# Problem to work on
From the listing below, copy word for word every line starting at the one that includes "Recreate this scene" and ending at the one that includes "return Matrix.LocRotScale((x, y, z), Euler([radians(a)"; the pictures are omitted.

# Information supplied
__________

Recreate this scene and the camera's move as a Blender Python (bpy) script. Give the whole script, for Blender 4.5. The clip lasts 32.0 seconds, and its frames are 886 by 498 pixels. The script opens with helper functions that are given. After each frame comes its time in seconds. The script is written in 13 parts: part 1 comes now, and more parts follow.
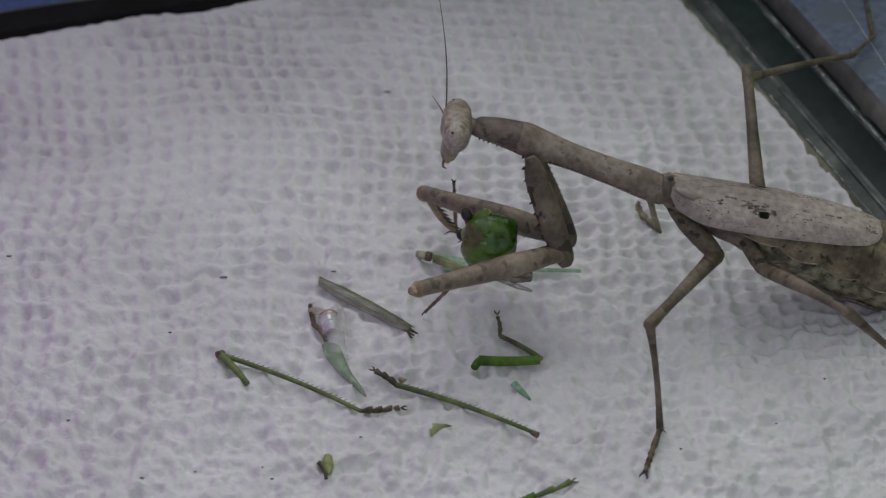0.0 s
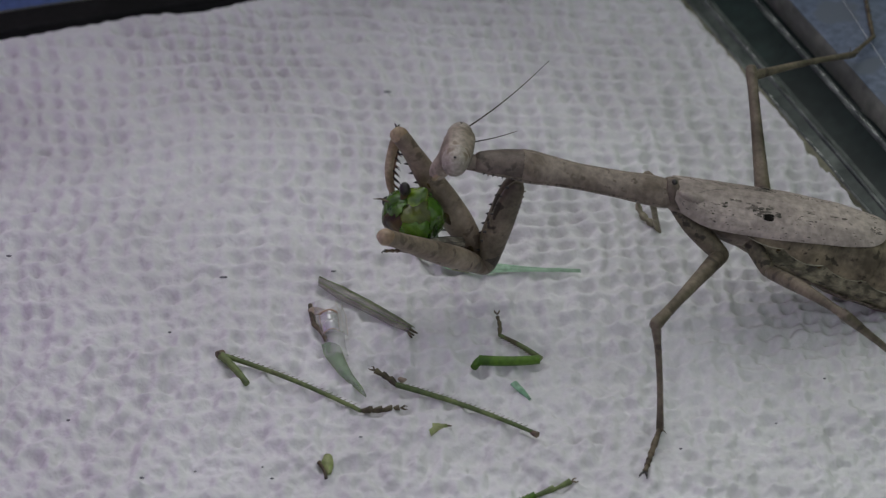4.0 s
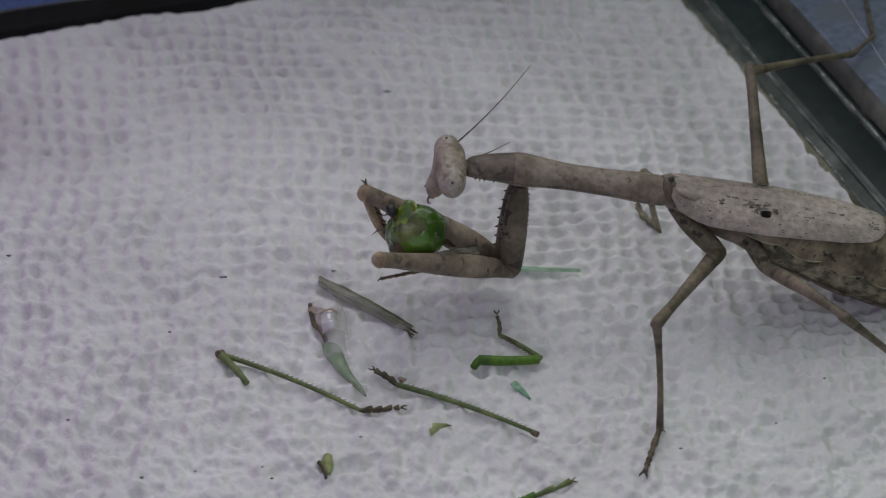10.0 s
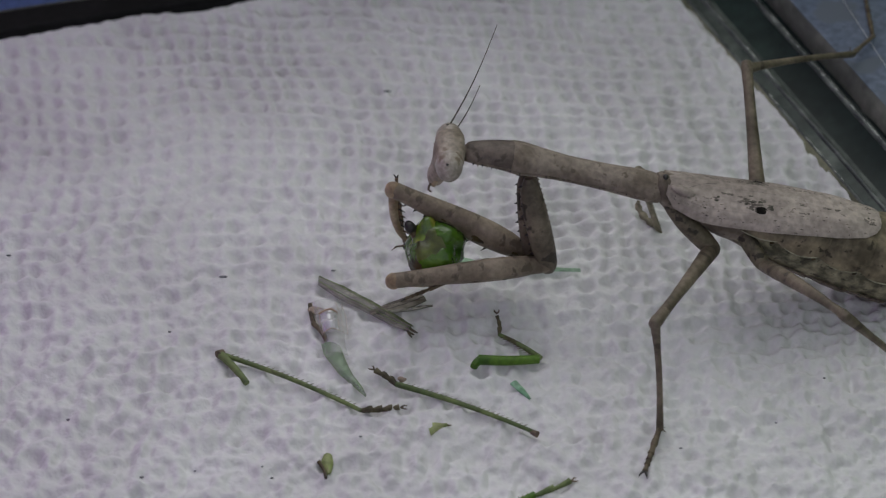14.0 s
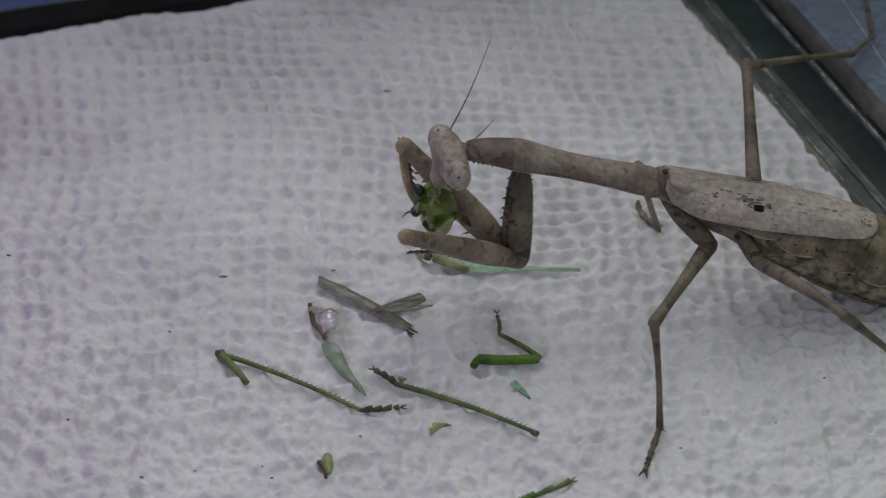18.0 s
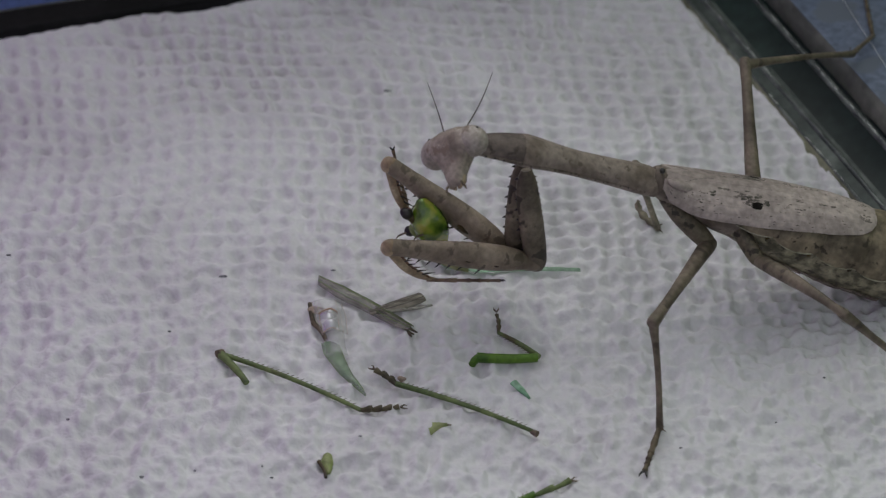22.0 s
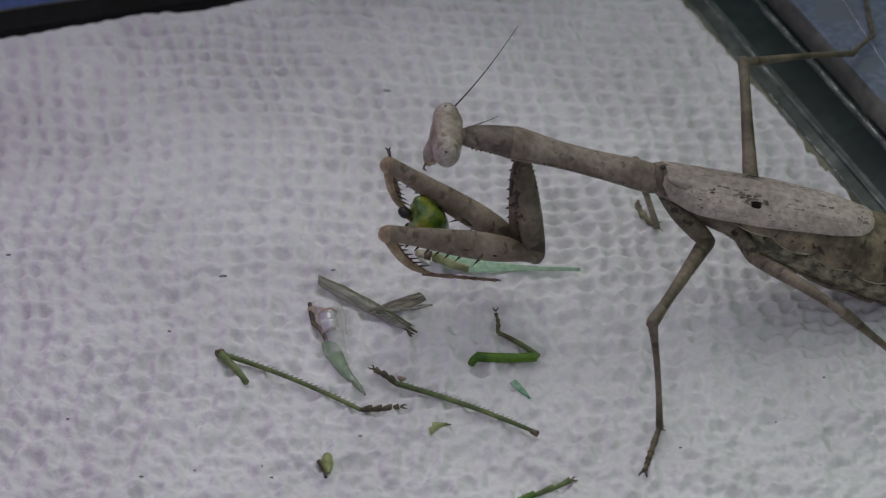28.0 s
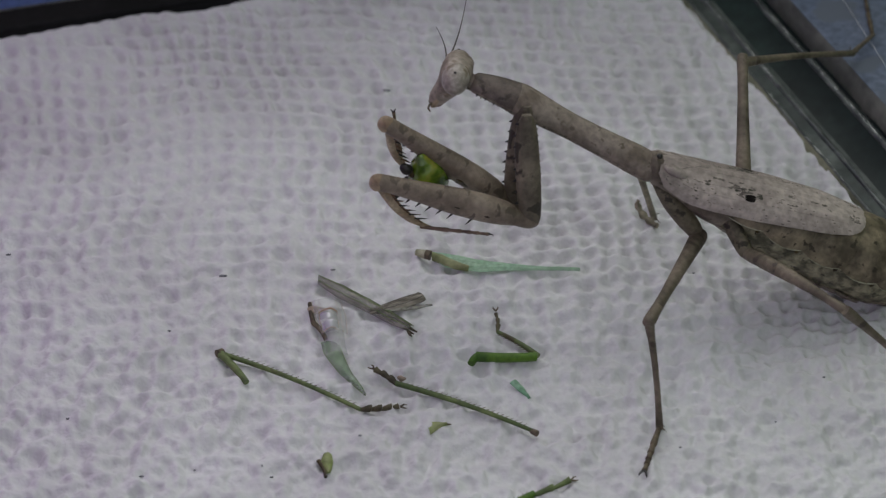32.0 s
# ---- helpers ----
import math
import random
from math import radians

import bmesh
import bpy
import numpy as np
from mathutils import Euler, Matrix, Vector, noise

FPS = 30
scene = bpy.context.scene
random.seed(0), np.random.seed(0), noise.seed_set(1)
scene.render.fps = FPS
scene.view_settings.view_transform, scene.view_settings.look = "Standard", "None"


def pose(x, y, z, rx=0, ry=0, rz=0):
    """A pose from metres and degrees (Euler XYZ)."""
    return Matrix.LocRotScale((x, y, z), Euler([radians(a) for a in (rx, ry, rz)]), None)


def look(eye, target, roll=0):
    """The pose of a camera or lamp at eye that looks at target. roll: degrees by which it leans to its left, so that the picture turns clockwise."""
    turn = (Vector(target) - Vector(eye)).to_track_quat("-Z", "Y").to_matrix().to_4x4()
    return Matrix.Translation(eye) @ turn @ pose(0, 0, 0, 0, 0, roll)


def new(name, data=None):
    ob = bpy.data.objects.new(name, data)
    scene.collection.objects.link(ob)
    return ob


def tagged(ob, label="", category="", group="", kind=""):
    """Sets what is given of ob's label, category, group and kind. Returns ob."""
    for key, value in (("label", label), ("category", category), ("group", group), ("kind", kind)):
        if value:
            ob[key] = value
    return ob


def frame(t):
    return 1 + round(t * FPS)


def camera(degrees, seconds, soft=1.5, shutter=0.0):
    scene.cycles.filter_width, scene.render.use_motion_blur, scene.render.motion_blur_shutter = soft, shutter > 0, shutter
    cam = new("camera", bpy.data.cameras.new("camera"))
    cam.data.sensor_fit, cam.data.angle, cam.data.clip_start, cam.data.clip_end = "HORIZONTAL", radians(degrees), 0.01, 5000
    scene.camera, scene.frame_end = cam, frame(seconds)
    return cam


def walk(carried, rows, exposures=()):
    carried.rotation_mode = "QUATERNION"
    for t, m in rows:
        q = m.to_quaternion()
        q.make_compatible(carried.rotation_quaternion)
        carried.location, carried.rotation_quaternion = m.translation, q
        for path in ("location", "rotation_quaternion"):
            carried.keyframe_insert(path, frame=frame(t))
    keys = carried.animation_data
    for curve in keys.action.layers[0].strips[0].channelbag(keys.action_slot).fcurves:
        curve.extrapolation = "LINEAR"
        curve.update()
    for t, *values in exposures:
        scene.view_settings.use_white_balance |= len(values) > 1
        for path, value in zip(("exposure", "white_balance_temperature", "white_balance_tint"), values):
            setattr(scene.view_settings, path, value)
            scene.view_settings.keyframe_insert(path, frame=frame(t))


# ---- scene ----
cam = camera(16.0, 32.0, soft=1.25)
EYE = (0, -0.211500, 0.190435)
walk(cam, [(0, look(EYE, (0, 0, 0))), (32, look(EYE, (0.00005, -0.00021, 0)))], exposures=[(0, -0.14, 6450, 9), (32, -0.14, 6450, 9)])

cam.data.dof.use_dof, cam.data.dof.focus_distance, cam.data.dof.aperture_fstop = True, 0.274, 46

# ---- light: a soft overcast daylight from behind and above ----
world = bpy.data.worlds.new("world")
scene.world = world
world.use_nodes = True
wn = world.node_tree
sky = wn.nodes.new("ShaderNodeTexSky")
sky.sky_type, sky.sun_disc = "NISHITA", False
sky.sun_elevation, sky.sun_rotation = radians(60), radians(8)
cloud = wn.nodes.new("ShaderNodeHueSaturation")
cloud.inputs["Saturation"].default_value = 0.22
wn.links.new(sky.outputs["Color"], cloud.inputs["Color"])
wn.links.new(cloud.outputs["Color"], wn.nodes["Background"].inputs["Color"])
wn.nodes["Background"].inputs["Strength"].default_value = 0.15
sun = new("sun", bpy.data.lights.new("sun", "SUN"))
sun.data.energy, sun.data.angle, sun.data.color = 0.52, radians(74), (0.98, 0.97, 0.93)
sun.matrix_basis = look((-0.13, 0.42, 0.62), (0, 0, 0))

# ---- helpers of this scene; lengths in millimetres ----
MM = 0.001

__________

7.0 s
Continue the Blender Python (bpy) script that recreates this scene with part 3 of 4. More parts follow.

__________

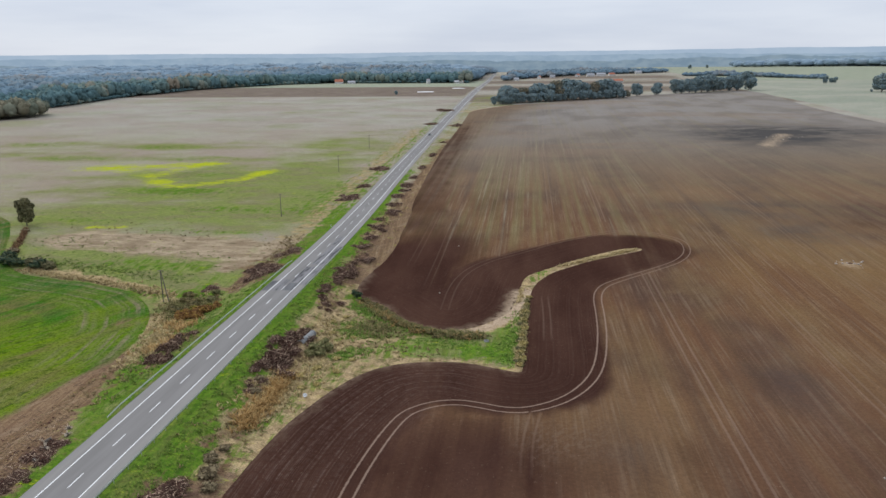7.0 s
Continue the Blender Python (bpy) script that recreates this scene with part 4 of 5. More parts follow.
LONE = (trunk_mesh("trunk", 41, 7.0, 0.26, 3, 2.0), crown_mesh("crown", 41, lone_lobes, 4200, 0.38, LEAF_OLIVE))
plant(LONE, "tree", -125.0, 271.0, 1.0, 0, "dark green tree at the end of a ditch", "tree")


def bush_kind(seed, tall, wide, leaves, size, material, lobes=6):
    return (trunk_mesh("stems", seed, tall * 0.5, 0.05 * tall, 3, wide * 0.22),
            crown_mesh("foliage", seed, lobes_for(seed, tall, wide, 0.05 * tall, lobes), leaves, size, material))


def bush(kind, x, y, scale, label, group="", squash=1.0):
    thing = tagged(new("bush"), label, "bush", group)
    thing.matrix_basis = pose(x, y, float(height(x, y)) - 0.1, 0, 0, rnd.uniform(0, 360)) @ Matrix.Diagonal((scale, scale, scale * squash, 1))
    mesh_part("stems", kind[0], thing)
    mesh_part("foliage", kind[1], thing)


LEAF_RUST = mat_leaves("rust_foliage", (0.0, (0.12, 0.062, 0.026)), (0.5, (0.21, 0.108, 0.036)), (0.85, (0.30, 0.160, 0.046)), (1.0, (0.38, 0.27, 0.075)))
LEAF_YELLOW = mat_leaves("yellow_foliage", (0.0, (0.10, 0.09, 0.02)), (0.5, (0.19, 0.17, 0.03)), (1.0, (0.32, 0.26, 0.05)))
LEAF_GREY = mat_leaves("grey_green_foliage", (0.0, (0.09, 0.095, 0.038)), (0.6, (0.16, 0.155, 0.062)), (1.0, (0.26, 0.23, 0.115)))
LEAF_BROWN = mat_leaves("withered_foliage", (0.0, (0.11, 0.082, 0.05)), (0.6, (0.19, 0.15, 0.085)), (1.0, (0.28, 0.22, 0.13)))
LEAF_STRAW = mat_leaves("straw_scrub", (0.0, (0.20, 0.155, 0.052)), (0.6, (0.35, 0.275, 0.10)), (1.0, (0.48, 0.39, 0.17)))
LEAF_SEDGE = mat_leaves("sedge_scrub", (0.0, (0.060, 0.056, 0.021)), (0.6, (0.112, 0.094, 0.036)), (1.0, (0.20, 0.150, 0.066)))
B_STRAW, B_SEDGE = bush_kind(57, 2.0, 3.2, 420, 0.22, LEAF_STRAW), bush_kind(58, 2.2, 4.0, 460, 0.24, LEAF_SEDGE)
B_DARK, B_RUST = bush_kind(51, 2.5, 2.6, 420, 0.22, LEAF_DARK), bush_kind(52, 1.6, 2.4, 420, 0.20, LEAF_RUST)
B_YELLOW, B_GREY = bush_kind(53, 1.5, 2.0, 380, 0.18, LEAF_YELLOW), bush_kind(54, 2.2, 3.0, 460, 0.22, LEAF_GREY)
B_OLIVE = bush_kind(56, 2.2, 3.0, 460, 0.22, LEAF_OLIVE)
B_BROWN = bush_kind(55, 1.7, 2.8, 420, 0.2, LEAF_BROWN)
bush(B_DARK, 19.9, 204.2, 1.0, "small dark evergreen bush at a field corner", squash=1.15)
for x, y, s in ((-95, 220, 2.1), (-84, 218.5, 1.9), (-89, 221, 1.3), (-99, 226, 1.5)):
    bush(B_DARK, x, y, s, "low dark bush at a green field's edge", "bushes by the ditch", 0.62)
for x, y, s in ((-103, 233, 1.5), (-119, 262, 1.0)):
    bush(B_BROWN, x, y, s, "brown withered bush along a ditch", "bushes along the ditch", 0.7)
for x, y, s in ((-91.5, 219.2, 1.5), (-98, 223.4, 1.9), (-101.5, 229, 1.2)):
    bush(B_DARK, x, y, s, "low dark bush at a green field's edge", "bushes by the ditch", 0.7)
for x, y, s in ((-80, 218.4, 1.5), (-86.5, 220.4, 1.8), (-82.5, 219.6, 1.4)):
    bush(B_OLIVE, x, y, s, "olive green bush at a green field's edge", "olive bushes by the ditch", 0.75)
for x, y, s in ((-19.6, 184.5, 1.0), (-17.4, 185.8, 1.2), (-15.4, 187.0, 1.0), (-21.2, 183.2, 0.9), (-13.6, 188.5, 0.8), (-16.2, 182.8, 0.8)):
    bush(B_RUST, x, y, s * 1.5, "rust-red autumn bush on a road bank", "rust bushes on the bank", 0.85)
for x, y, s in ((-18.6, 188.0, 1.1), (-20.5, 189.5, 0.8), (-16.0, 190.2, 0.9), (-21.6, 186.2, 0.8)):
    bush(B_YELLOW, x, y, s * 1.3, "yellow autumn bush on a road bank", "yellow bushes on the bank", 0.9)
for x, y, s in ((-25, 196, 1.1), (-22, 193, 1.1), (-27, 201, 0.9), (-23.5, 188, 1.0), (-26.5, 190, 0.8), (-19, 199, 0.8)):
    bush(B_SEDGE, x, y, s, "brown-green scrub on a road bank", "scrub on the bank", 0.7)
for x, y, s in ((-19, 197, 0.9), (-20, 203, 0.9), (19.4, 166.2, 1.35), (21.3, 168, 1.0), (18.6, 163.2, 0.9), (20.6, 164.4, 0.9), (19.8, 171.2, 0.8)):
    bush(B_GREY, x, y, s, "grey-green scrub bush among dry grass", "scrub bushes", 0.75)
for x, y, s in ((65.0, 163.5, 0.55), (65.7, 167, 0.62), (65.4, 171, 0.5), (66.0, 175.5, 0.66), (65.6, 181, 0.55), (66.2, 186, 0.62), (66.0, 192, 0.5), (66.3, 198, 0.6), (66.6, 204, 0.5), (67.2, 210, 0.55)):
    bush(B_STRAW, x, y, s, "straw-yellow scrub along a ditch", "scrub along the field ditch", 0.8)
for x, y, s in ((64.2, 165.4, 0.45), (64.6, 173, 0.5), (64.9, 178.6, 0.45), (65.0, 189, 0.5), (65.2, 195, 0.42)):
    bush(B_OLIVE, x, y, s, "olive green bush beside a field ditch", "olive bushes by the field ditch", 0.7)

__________

# Exercise response
Recreate this scene and the camera's move as a Blender Python (bpy) script. Give the whole script, for Blender 4.5. The clip lasts 32.0 seconds, and its frames are 886 by 498 pixels. The script opens with helper functions that are given. After each frame comes its time in seconds. The script is written in 13 parts: part 1 comes now, and more parts follow.
0.0 s
4.0 s
10.0 s
14.0 s
18.0 s
22.0 s
28.0 s
32.0 s
# ---- helpers ----
import math
import random
from math import radians

import bmesh
import bpy
import numpy as np
from mathutils import Euler, Matrix, Vector, noise

FPS = 30
scene = bpy.context.scene
random.seed(0), np.random.seed(0), noise.seed_set(1)
scene.render.fps = FPS
scene.view_settings.view_transform, scene.view_settings.look = "Standard", "None"


def pose(x, y, z, rx=0, ry=0, rz=0):
    """A pose from metres and degrees (Euler XYZ)."""
    return Matrix.LocRotScale((x, y, z), Euler([radians(a) for a in (rx, ry, rz)]), None)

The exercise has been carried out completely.